Start of AVAILABLE DATA

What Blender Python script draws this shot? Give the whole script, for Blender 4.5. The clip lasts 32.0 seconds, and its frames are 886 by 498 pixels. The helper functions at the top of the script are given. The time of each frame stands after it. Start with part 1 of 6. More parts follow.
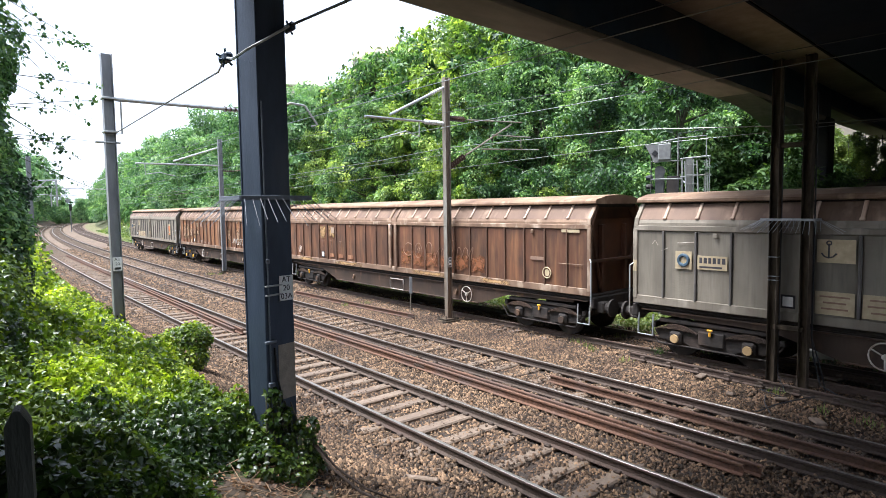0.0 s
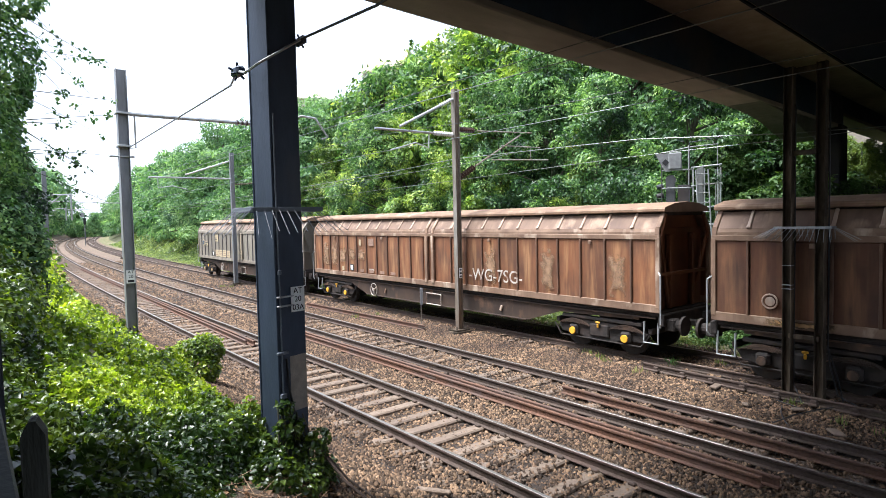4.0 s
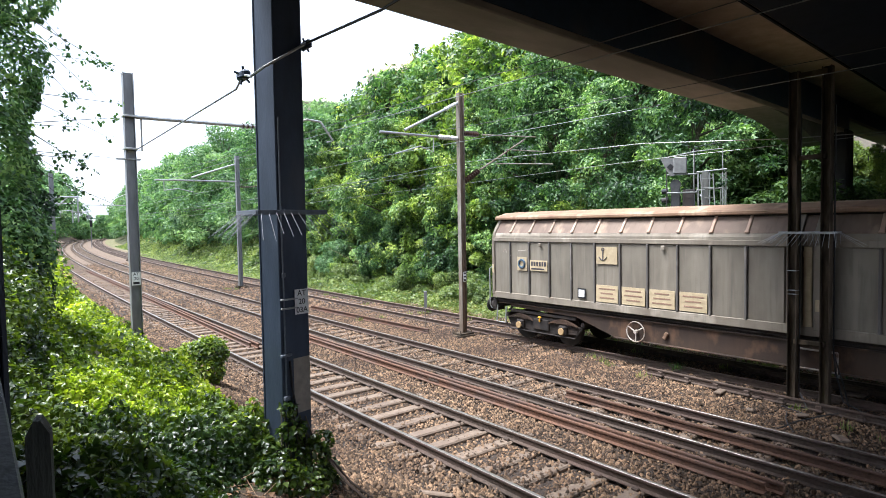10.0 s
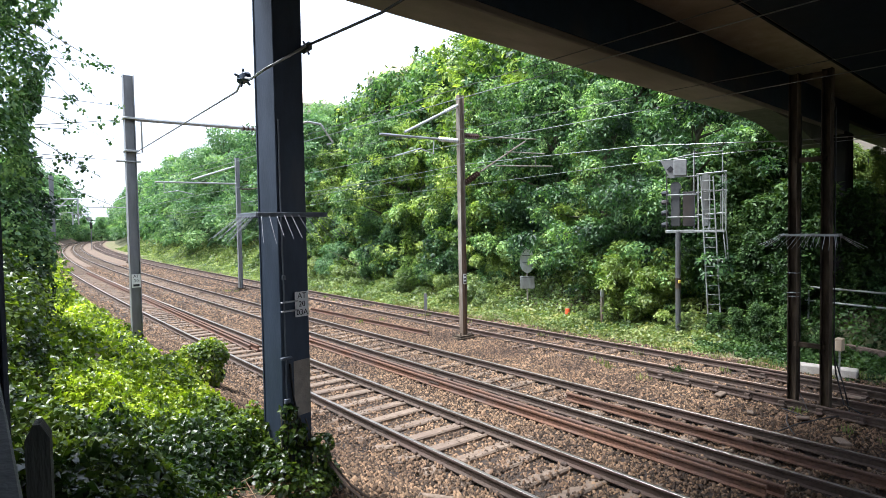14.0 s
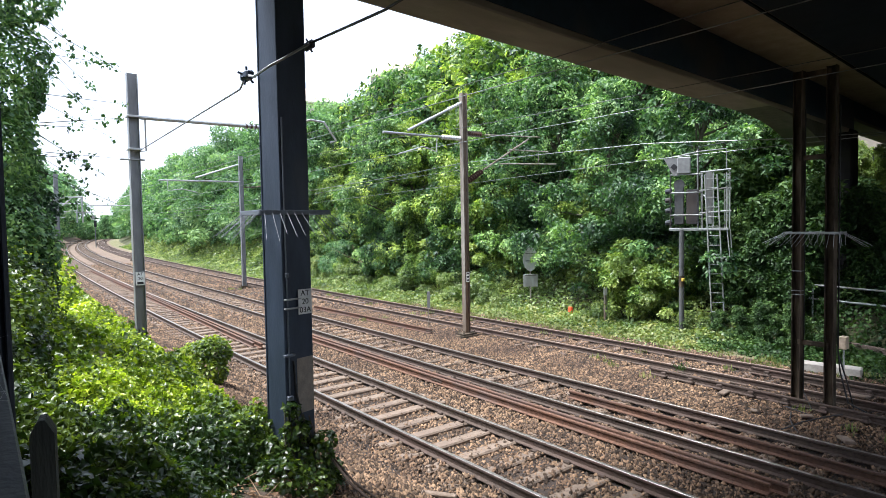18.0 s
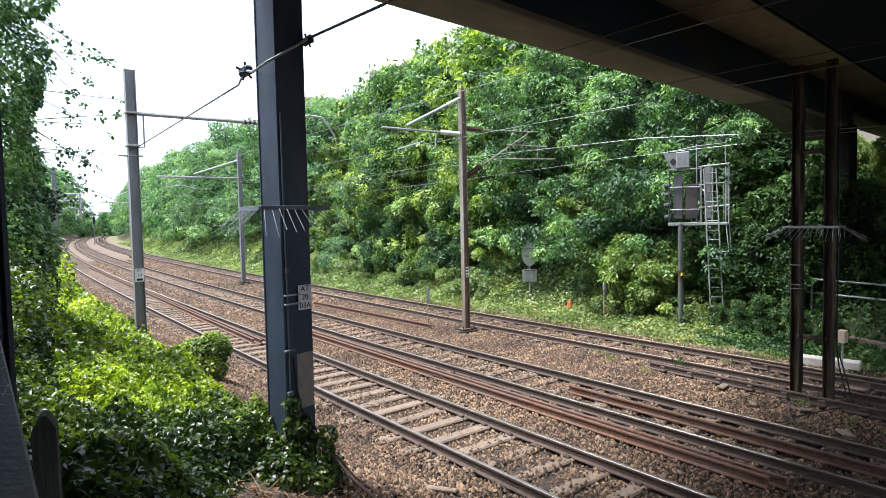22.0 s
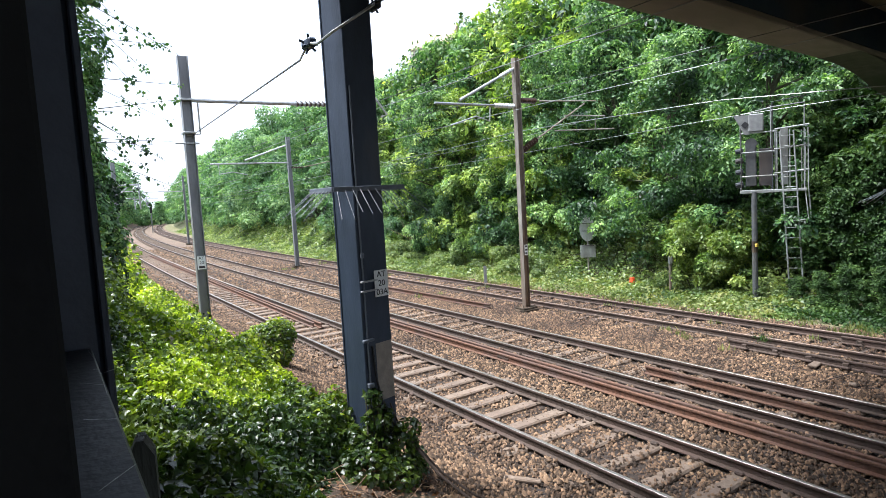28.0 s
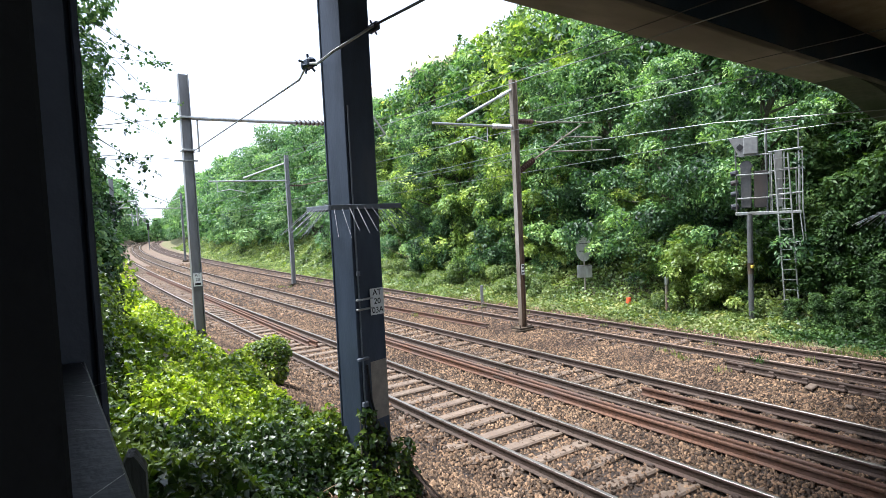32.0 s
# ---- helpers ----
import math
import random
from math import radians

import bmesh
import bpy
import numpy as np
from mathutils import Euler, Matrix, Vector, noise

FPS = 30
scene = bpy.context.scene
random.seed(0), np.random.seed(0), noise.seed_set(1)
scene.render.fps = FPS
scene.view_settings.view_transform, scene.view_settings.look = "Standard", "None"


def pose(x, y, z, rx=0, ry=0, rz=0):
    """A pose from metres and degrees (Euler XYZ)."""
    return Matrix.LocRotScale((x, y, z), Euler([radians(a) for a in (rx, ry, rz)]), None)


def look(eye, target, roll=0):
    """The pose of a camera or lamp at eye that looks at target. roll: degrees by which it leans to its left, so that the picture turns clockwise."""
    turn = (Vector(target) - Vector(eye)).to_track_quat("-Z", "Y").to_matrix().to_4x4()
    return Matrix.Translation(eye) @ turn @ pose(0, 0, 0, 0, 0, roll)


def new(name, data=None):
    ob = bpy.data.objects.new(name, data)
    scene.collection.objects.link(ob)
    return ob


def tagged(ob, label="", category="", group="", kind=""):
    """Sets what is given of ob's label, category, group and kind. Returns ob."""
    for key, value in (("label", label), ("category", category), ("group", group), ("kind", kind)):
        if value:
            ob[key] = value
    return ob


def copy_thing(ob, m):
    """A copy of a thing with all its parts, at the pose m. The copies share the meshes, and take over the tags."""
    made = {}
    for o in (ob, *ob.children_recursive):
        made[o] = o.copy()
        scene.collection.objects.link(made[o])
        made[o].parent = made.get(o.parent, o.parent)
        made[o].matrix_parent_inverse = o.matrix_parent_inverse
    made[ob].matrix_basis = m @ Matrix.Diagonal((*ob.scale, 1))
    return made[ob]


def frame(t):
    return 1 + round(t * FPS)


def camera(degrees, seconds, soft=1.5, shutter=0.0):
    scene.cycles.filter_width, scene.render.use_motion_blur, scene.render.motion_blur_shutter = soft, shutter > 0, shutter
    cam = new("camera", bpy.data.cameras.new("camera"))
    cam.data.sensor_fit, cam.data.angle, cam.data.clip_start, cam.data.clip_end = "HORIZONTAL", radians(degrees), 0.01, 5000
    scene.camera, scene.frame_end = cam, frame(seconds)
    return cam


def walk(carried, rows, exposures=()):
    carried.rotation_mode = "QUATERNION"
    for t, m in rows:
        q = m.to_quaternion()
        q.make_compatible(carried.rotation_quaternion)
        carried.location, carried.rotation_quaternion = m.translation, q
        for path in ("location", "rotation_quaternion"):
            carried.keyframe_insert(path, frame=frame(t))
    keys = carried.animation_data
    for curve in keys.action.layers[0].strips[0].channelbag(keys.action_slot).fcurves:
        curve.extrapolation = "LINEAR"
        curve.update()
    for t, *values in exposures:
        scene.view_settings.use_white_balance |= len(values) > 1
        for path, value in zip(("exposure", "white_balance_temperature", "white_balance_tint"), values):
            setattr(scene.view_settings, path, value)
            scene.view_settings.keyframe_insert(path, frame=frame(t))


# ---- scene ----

End of AVAILABLE DATA

▸ **EXERCISE INSTRUCTIONS**:
Word for word, quote the lines above. Omit the pictures.

▸ **FULL RESPONSE**:
What Blender Python script draws this shot? Give the whole script, for Blender 4.5. The clip lasts 32.0 seconds, and its frames are 886 by 498 pixels. The helper functions at the top of the script are given. The time of each frame stands after it. Start with part 1 of 6. More parts follow.
0.0 s
4.0 s
10.0 s
14.0 s
18.0 s
22.0 s
28.0 s
32.0 s
# ---- helpers ----
import math
import random
from math import radians

import bmesh
import bpy
import numpy as np
from mathutils import Euler, Matrix, Vector, noise

FPS = 30
scene = bpy.context.scene
random.seed(0), np.random.seed(0), noise.seed_set(1)
scene.render.fps = FPS
scene.view_settings.view_transform, scene.view_settings.look = "Standard", "None"


def pose(x, y, z, rx=0, ry=0, rz=0):
    """A pose from metres and degrees (Euler XYZ)."""
    return Matrix.LocRotScale((x, y, z), Euler([radians(a) for a in (rx, ry, rz)]), None)


def look(eye, target, roll=0):
    """The pose of a camera or lamp at eye that looks at target. roll: degrees by which it leans to its left, so that the picture turns clockwise."""
    turn = (Vector(target) - Vector(eye)).to_track_quat("-Z", "Y").to_matrix().to_4x4()
    return Matrix.Translation(eye) @ turn @ pose(0, 0, 0, 0, 0, roll)


def new(name, data=None):
    ob = bpy.data.objects.new(name, data)
    scene.collection.objects.link(ob)
    return ob


def tagged(ob, label="", category="", group="", kind=""):
    """Sets what is given of ob's label, category, group and kind. Returns ob."""
    for key, value in (("label", label), ("category", category), ("group", group), ("kind", kind)):
        if value:
            ob[key] = value
    return ob


def copy_thing(ob, m):
    """A copy of a thing with all its parts, at the pose m. The copies share the meshes, and take over the tags."""
    made = {}
    for o in (ob, *ob.children_recursive):
        made[o] = o.copy()
        scene.collection.objects.link(made[o])
        made[o].parent = made.get(o.parent, o.parent)
        made[o].matrix_parent_inverse = o.matrix_parent_inverse
    made[ob].matrix_basis = m @ Matrix.Diagonal((*ob.scale, 1))
    return made[ob]


def frame(t):
    return 1 + round(t * FPS)


def camera(degrees, seconds, soft=1.5, shutter=0.0):
    scene.cycles.filter_width, scene.render.use_motion_blur, scene.render.motion_blur_shutter = soft, shutter > 0, shutter
    cam = new("camera", bpy.data.cameras.new("camera"))
    cam.data.sensor_fit, cam.data.angle, cam.data.clip_start, cam.data.clip_end = "HORIZONTAL", radians(degrees), 0.01, 5000
    scene.camera, scene.frame_end = cam, frame(seconds)
    return cam


def walk(carried, rows, exposures=()):
    carried.rotation_mode = "QUATERNION"
    for t, m in rows:
        q = m.to_quaternion()
        q.make_compatible(carried.rotation_quaternion)
        carried.location, carried.rotation_quaternion = m.translation, q
        for path in ("location", "rotation_quaternion"):
            carried.keyframe_insert(path, frame=frame(t))
    keys = carried.animation_data
    for curve in keys.action.layers[0].strips[0].channelbag(keys.action_slot).fcurves:
        curve.extrapolation = "LINEAR"
        curve.update()
    for t, *values in exposures:
        scene.view_settings.use_white_balance |= len(values) > 1
        for path, value in zip(("exposure", "white_balance_temperature", "white_balance_tint"), values):
            setattr(scene.view_settings, path, value)
            scene.view_settings.keyframe_insert(path, frame=frame(t))


# ---- scene ----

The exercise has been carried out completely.